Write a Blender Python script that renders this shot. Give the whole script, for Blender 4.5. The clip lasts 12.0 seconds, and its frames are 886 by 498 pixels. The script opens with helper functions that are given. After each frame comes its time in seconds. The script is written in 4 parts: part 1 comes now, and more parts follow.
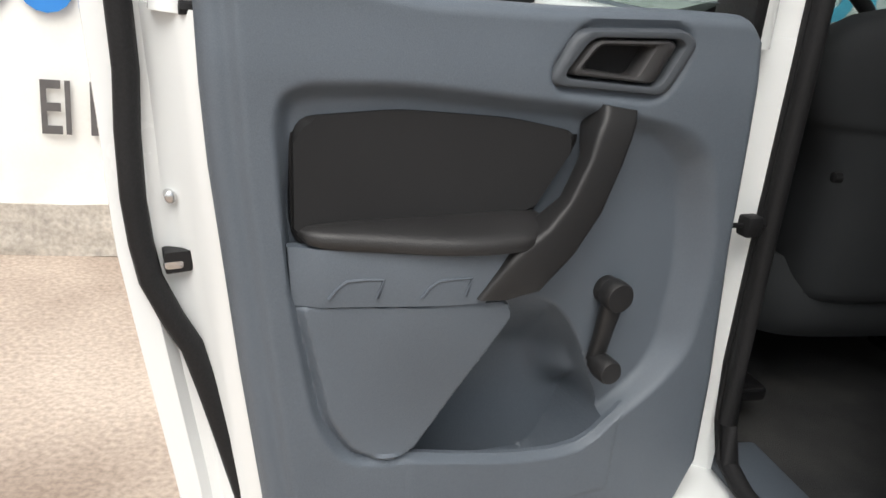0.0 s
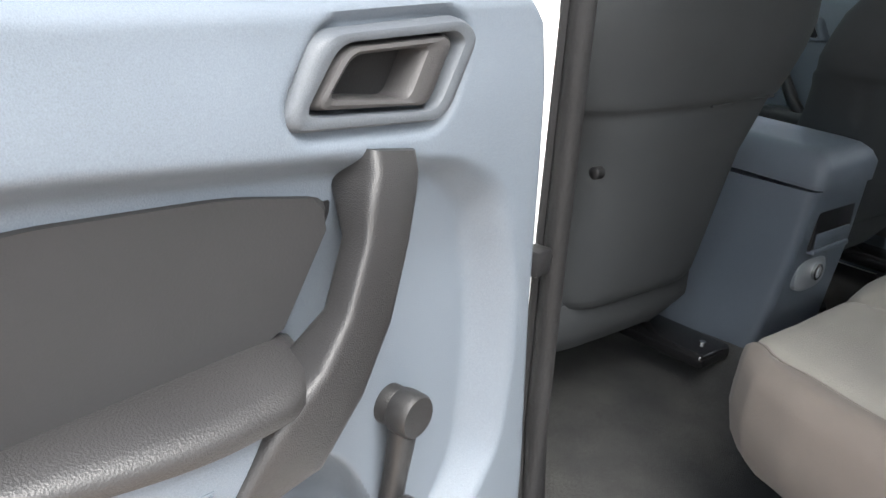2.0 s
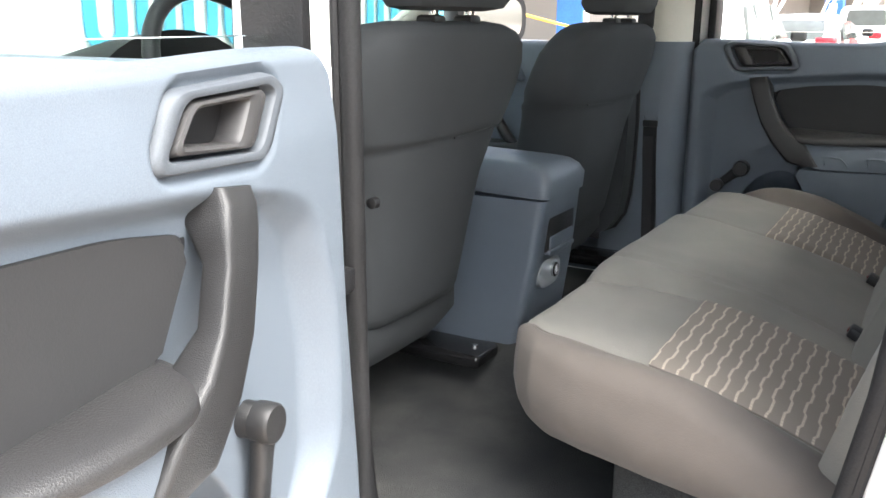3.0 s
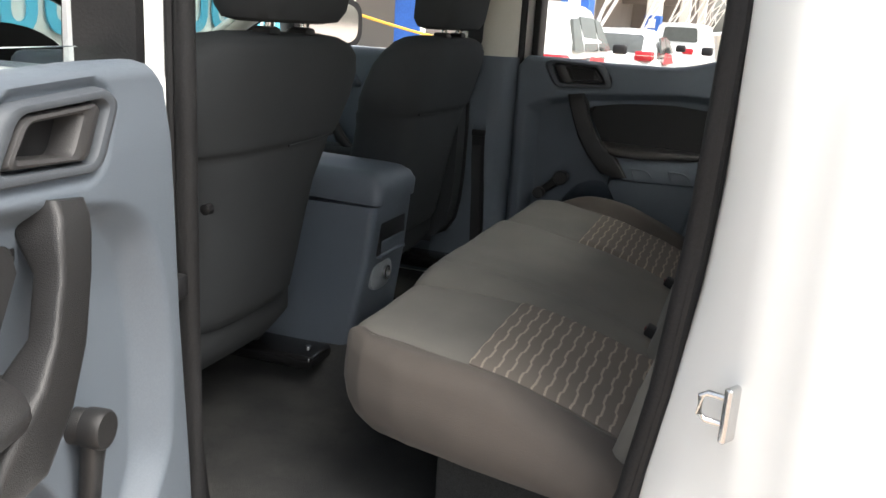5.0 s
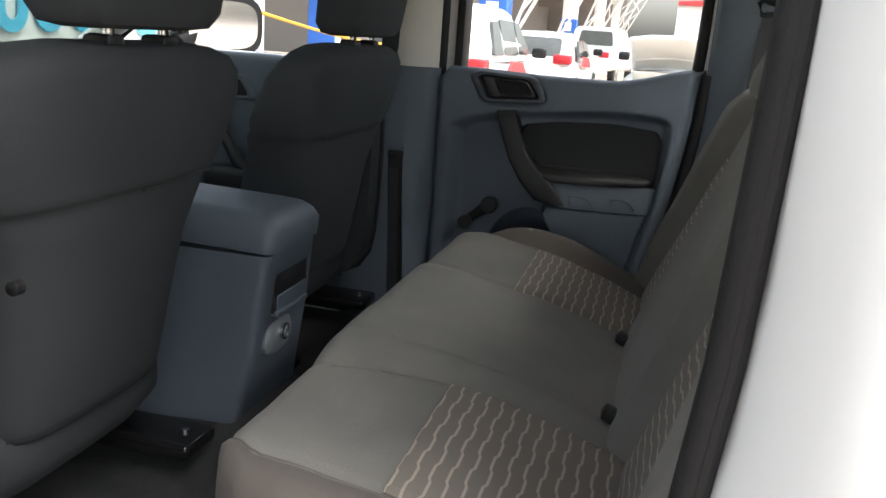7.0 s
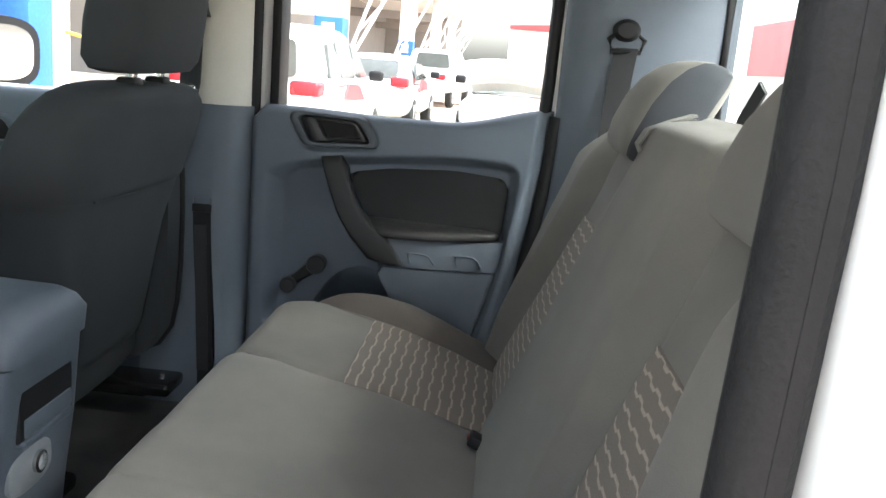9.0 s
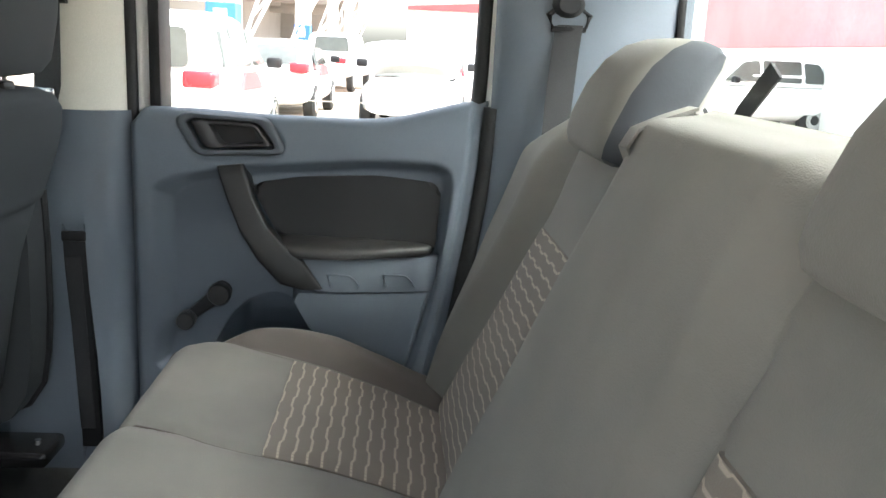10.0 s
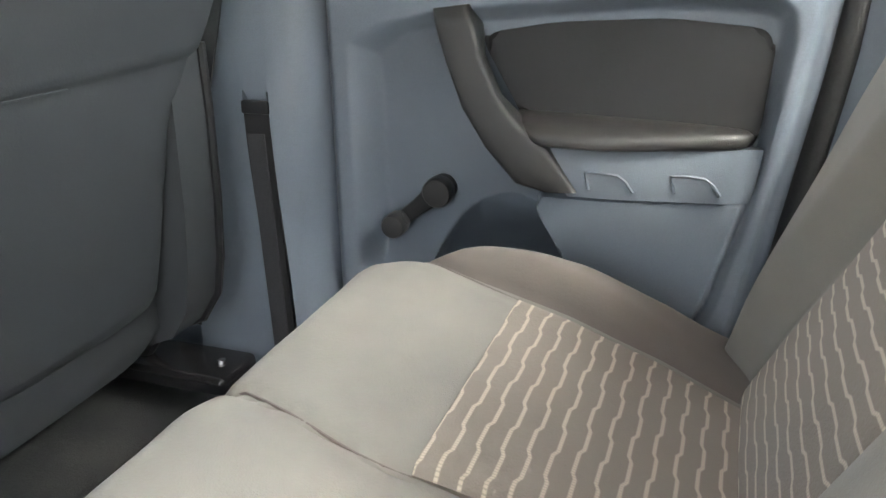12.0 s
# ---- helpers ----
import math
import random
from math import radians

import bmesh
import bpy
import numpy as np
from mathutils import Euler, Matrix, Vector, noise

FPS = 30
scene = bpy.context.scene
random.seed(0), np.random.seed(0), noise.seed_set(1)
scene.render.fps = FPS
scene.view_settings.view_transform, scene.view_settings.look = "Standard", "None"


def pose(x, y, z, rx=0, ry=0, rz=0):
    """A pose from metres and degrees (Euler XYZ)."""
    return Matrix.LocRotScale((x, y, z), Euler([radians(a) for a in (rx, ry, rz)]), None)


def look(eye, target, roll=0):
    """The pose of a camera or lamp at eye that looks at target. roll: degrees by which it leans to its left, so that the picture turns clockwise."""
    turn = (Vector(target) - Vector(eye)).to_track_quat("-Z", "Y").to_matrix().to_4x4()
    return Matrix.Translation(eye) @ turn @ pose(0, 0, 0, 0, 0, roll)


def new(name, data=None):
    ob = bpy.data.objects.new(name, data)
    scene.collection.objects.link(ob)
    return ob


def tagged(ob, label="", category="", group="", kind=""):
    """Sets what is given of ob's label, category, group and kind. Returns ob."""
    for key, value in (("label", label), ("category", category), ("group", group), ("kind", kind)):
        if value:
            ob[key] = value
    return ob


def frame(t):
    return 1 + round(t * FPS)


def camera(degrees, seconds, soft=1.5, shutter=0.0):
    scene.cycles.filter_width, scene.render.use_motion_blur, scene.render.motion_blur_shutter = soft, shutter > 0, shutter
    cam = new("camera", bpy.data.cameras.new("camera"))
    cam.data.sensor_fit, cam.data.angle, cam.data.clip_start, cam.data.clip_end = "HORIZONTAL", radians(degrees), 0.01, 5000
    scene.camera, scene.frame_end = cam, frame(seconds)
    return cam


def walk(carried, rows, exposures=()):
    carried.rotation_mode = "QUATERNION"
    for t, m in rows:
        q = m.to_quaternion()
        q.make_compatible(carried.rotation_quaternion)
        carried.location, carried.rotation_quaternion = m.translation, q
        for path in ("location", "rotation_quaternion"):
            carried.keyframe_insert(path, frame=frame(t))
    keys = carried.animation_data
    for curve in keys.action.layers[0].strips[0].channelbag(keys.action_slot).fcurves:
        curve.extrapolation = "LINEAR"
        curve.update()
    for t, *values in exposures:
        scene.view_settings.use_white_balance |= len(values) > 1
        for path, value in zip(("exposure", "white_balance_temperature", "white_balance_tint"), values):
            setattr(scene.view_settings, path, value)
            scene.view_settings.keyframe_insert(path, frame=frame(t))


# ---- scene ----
cam = camera(55.1, 12.0)
PATH = [
    (0, (-1.483, -0.947, 1.272), (-0.991, 0.873, 0.607), 6.0),
    (0.5, (-1.443, -0.82, 1.263), (-0.847, 0.948, 0.542), 5.5),
    (1, (-1.414, -0.72, 1.262), (-0.726, 1.001, 0.511), 6.8),
    (1.5, (-1.394, -0.62, 1.259), (-0.443, 0.984, 0.536), 6.3),
    (2, (-1.412, -0.537, 1.262), (-0.172, 0.878, 0.585), 3.9),
    (2.5, (-1.461, -0.544, 1.259), (0.012, 0.661, 0.644), 2.8),
    (3, (-1.564, -0.57, 1.255), (0.102, 0.409, 0.739), 0.2),
    (3.5, (-1.657, -0.552, 1.273), (0.138, 0.181, 0.781), 0.5),
    (5.5, (-1.548, -0.611, 1.286), (0.28, 0.019, 0.773), 3.5),
    (6, (-1.448, -0.577, 1.289), (0.391, 0.025, 0.783), 2.9),
    (6.5, (-1.378, -0.538, 1.29), (0.483, -0.011, 0.779), 3.5),
    (8.5, (-1.087, -0.482, 1.322), (0.857, -0.249, 0.91), 4.5),
    (9, (-1.015, -0.486, 1.326), (0.937, -0.383, 0.902), 4.8),
    (9.5, (-0.882, -0.452, 1.332), (1.071, -0.466, 0.902), 4.6),
    (10, (-0.762, -0.442, 1.331), (1.184, -0.552, 0.88), 2.8),
    (10.5, (-0.659, -0.461, 1.312), (1.262, -0.587, 0.77), 1.0),
    (11, (-0.535, -0.481, 1.283), (1.366, -0.506, 0.662), 1.9),
    (11.5, (-0.395, -0.498, 1.249), (1.478, -0.269, 0.584), 1.9),
    (12, (-0.275, -0.486, 1.216), (1.486, 0.135, 0.5), -0.8),
]
EXPOSURES = [(0.0, 0.50, 6550, 8), (1.0, 1.15, 6420, 8), (1.5, 1.85, 6350, 8), (2.0, 2.33, 6420, 8), (2.5, 2.63, 6450, 8), (3.5, 2.88, 6480, 8), (5.5, 1.30, 6700, 8), (6.0, 1.25, 6700, 8),
             (6.5, 1.45, 6600, 8), (8.5, 2.4, 6300, 8), (9.5, 2.95, 6350, 4), (10.0, 3.12, 6400, 5), (10.5, 3.4, 6480, 7), (11.0, 3.55, 6550, 8), (11.5, 3.98, 6650, 8), (12.0, 4.12, 6720, 8)]
walk(cam, [(t, look(eye, target, roll)) for t, eye, target, roll in PATH], EXPOSURES)

# ---- light ----
world = bpy.data.worlds.new("sky")
scene.world = world
world.use_nodes = True
wn = world.node_tree
sky = wn.nodes.new("ShaderNodeTexSky")
sky.sky_type, sky.sun_disc = "NISHITA", False
sky.sun_elevation, sky.sun_rotation = radians(57), radians(202)
sky.air_density, sky.dust_density, sky.ozone_density = 1.2, 4.0, 1.0
haze = wn.nodes.new("ShaderNodeHueSaturation")  # overcast: a paler sky
haze.inputs["Saturation"].default_value = 0.45
wn.links.new(sky.outputs[0], haze.inputs["Color"])
wn.links.new(haze.outputs[0], wn.nodes["Background"].inputs[0])
wn.nodes["Background"].inputs[1].default_value = 0.13
sun = new("sun", bpy.data.lights.new("sun", "SUN"))
sun.data.energy, sun.data.angle, sun.data.color = 1.7, radians(45), (1.0, 0.975, 0.945)
sun.matrix_world = look((-1.9, -4.6, 7.8), (0, 0, 0))


# ---- materials ----
def links(mat):
    nt = mat.node_tree
    return nt, nt.nodes["Principled BSDF"], nt.nodes, nt.links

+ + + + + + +

# Written exercise:
Without including any pictures, print all of the material exactly as given.

# Output of the exercise:
Write a Blender Python script that renders this shot. Give the whole script, for Blender 4.5. The clip lasts 12.0 seconds, and its frames are 886 by 498 pixels. The script opens with helper functions that are given. After each frame comes its time in seconds. The script is written in 4 parts: part 1 comes now, and more parts follow.
0.0 s
2.0 s
3.0 s
5.0 s
7.0 s
9.0 s
10.0 s
12.0 s
# ---- helpers ----
import math
import random
from math import radians

import bmesh
import bpy
import numpy as np
from mathutils import Euler, Matrix, Vector, noise

FPS = 30
scene = bpy.context.scene
random.seed(0), np.random.seed(0), noise.seed_set(1)
scene.render.fps = FPS
scene.view_settings.view_transform, scene.view_settings.look = "Standard", "None"


def pose(x, y, z, rx=0, ry=0, rz=0):
    """A pose from metres and degrees (Euler XYZ)."""
    return Matrix.LocRotScale((x, y, z), Euler([radians(a) for a in (rx, ry, rz)]), None)


def look(eye, target, roll=0):
    """The pose of a camera or lamp at eye that looks at target. roll: degrees by which it leans to its left, so that the picture turns clockwise."""
    turn = (Vector(target) - Vector(eye)).to_track_quat("-Z", "Y").to_matrix().to_4x4()
    return Matrix.Translation(eye) @ turn @ pose(0, 0, 0, 0, 0, roll)


def new(name, data=None):
    ob = bpy.data.objects.new(name, data)
    scene.collection.objects.link(ob)
    return ob


def tagged(ob, label="", category="", group="", kind=""):
    """Sets what is given of ob's label, category, group and kind. Returns ob."""
    for key, value in (("label", label), ("category", category), ("group", group), ("kind", kind)):
        if value:
            ob[key] = value
    return ob


def frame(t):
    return 1 + round(t * FPS)


def camera(degrees, seconds, soft=1.5, shutter=0.0):
    scene.cycles.filter_width, scene.render.use_motion_blur, scene.render.motion_blur_shutter = soft, shutter > 0, shutter
    cam = new("camera", bpy.data.cameras.new("camera"))
    cam.data.sensor_fit, cam.data.angle, cam.data.clip_start, cam.data.clip_end = "HORIZONTAL", radians(degrees), 0.01, 5000
    scene.camera, scene.frame_end = cam, frame(seconds)
    return cam


def walk(carried, rows, exposures=()):
    carried.rotation_mode = "QUATERNION"
    for t, m in rows:
        q = m.to_quaternion()
        q.make_compatible(carried.rotation_quaternion)
        carried.location, carried.rotation_quaternion = m.translation, q
        for path in ("location", "rotation_quaternion"):
            carried.keyframe_insert(path, frame=frame(t))
    keys = carried.animation_data
    for curve in keys.action.layers[0].strips[0].channelbag(keys.action_slot).fcurves:
        curve.extrapolation = "LINEAR"
        curve.update()
    for t, *values in exposures:
        scene.view_settings.use_white_balance |= len(values) > 1
        for path, value in zip(("exposure", "white_balance_temperature", "white_balance_tint"), values):
            setattr(scene.view_settings, path, value)
            scene.view_settings.keyframe_insert(path, frame=frame(t))


# ---- scene ----
cam = camera(55.1, 12.0)
PATH = [
    (0, (-1.483, -0.947, 1.272), (-0.991, 0.873, 0.607), 6.0),
    (0.5, (-1.443, -0.82, 1.263), (-0.847, 0.948, 0.542), 5.5),
    (1, (-1.414, -0.72, 1.262), (-0.726, 1.001, 0.511), 6.8),
    (1.5, (-1.394, -0.62, 1.259), (-0.443, 0.984, 0.536), 6.3),
    (2, (-1.412, -0.537, 1.262), (-0.172, 0.878, 0.585), 3.9),
    (2.5, (-1.461, -0.544, 1.259), (0.012, 0.661, 0.644), 2.8),
    (3, (-1.564, -0.57, 1.255), (0.102, 0.409, 0.739), 0.2),
    (3.5, (-1.657, -0.552, 1.273), (0.138, 0.181, 0.781), 0.5),
    (5.5, (-1.548, -0.611, 1.286), (0.28, 0.019, 0.773), 3.5),
    (6, (-1.448, -0.577, 1.289), (0.391, 0.025, 0.783), 2.9),
    (6.5, (-1.378, -0.538, 1.29), (0.483, -0.011, 0.779), 3.5),
    (8.5, (-1.087, -0.482, 1.322), (0.857, -0.249, 0.91), 4.5),
    (9, (-1.015, -0.486, 1.326), (0.937, -0.383, 0.902), 4.8),
    (9.5, (-0.882, -0.452, 1.332), (1.071, -0.466, 0.902), 4.6),
    (10, (-0.762, -0.442, 1.331), (1.184, -0.552, 0.88), 2.8),
    (10.5, (-0.659, -0.461, 1.312), (1.262, -0.587, 0.77), 1.0),
    (11, (-0.535, -0.481, 1.283), (1.366, -0.506, 0.662), 1.9),
    (11.5, (-0.395, -0.498, 1.249), (1.478, -0.269, 0.584), 1.9),
    (12, (-0.275, -0.486, 1.216), (1.486, 0.135, 0.5), -0.8),
]
EXPOSURES = [(0.0, 0.50, 6550, 8), (1.0, 1.15, 6420, 8), (1.5, 1.85, 6350, 8), (2.0, 2.33, 6420, 8), (2.5, 2.63, 6450, 8), (3.5, 2.88, 6480, 8), (5.5, 1.30, 6700, 8), (6.0, 1.25, 6700, 8),
             (6.5, 1.45, 6600, 8), (8.5, 2.4, 6300, 8), (9.5, 2.95, 6350, 4), (10.0, 3.12, 6400, 5), (10.5, 3.4, 6480, 7), (11.0, 3.55, 6550, 8), (11.5, 3.98, 6650, 8), (12.0, 4.12, 6720, 8)]
walk(cam, [(t, look(eye, target, roll)) for t, eye, target, roll in PATH], EXPOSURES)

# ---- light ----
world = bpy.data.worlds.new("sky")
scene.world = world
world.use_nodes = True
wn = world.node_tree
sky = wn.nodes.new("ShaderNodeTexSky")
sky.sky_type, sky.sun_disc = "NISHITA", False
sky.sun_elevation, sky.sun_rotation = radians(57), radians(202)
sky.air_density, sky.dust_density, sky.ozone_density = 1.2, 4.0, 1.0
haze = wn.nodes.new("ShaderNodeHueSaturation")  # overcast: a paler sky
haze.inputs["Saturation"].default_value = 0.45
wn.links.new(sky.outputs[0], haze.inputs["Color"])
wn.links.new(haze.outputs[0], wn.nodes["Background"].inputs[0])
wn.nodes["Background"].inputs[1].default_value = 0.13
sun = new("sun", bpy.data.lights.new("sun", "SUN"))
sun.data.energy, sun.data.angle, sun.data.color = 1.7, radians(45), (1.0, 0.975, 0.945)
sun.matrix_world = look((-1.9, -4.6, 7.8), (0, 0, 0))


# ---- materials ----
def links(mat):
    nt = mat.node_tree
    return nt, nt.nodes["Principled BSDF"], nt.nodes, nt.links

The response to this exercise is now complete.